- [Data lines]
+++
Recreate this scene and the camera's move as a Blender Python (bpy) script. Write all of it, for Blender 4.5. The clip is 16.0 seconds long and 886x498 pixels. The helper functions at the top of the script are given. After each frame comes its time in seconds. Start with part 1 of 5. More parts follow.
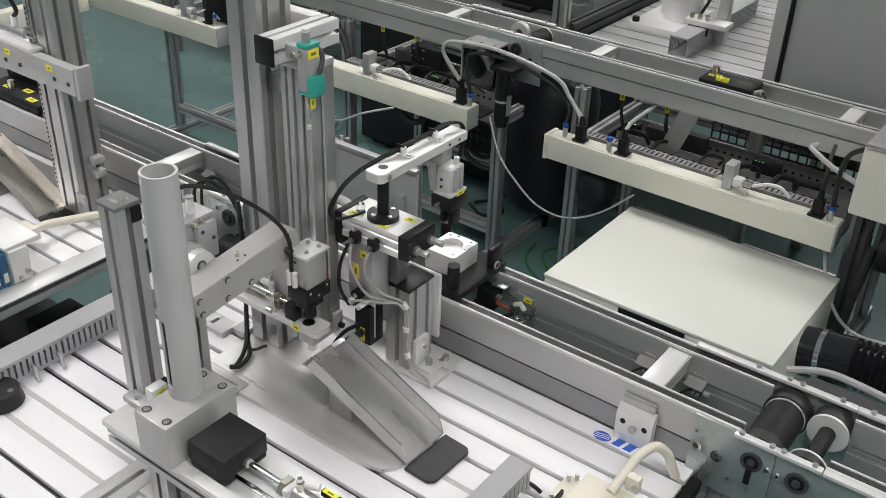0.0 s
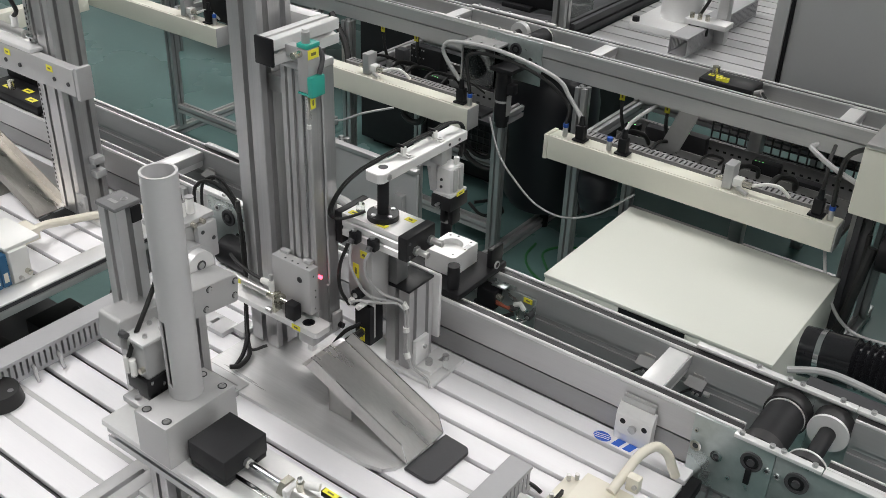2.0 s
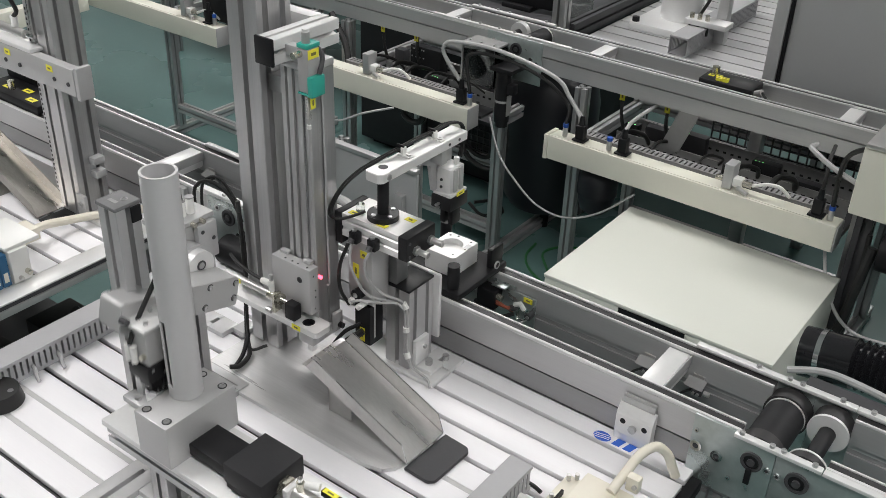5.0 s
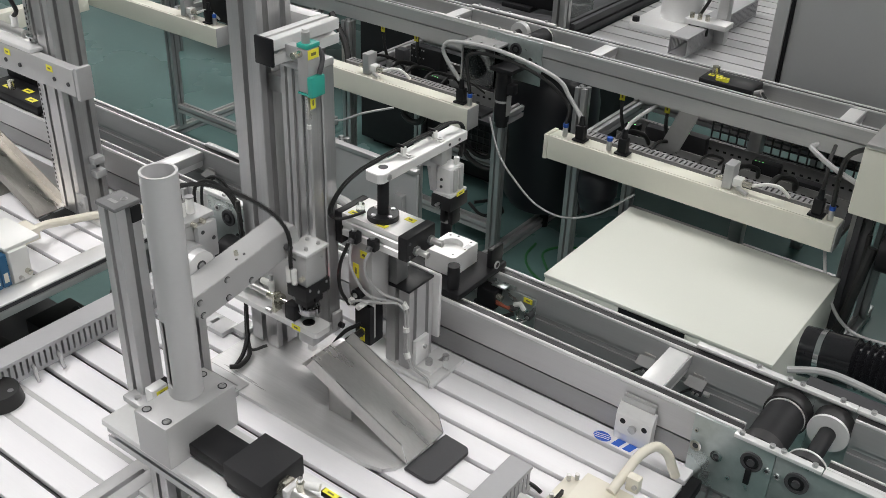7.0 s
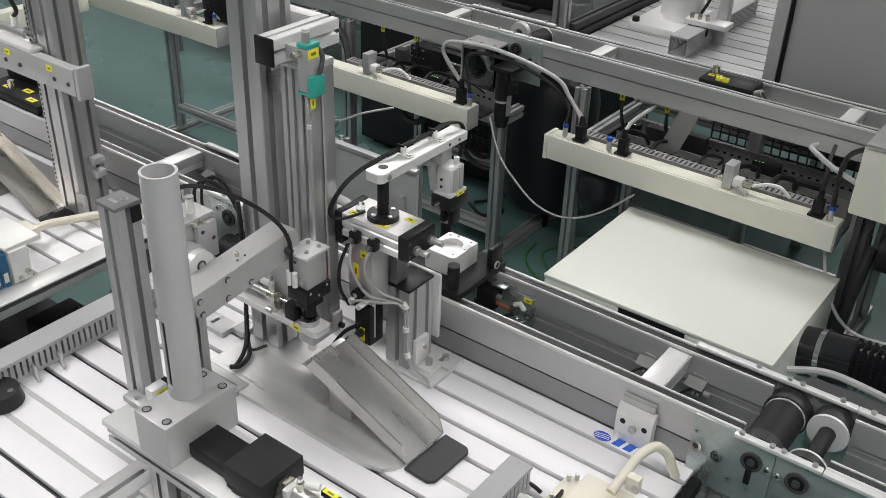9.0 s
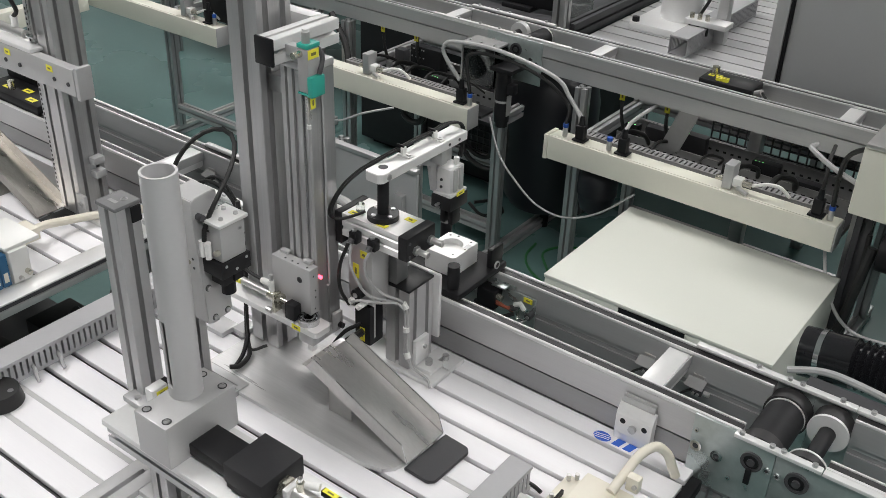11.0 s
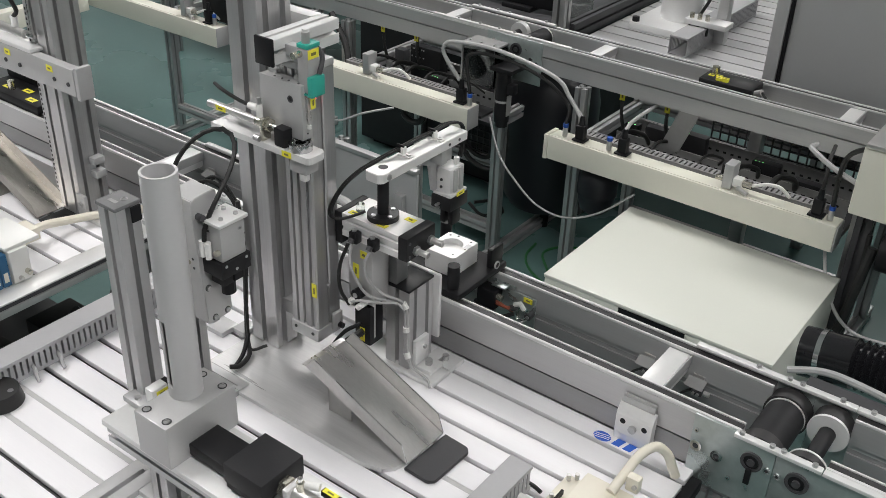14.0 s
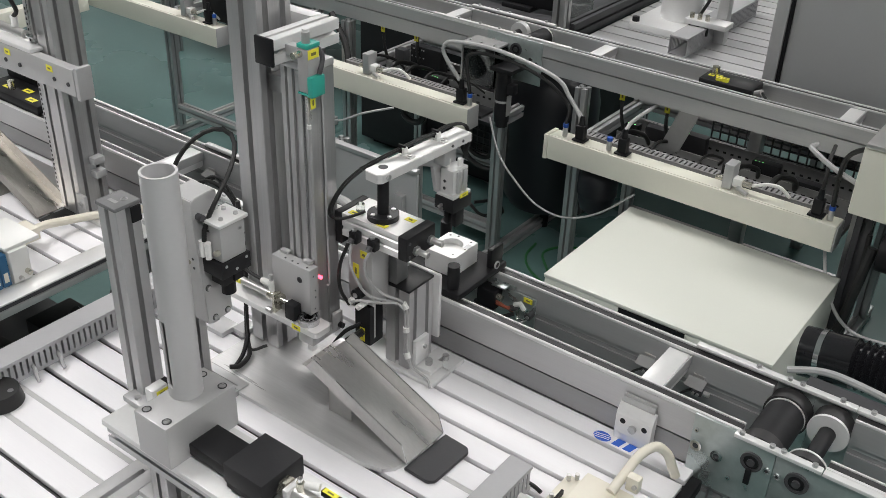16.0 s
+++
Quote all the lines above exactly as given. Do not include the pictures.

- [Answer to the task]
Recreate this scene and the camera's move as a Blender Python (bpy) script. Write all of it, for Blender 4.5. The clip is 16.0 seconds long and 886x498 pixels. The helper functions at the top of the script are given. After each frame comes its time in seconds. Start with part 1 of 5. More parts follow.
0.0 s
2.0 s
5.0 s
7.0 s
9.0 s
11.0 s
14.0 s
16.0 s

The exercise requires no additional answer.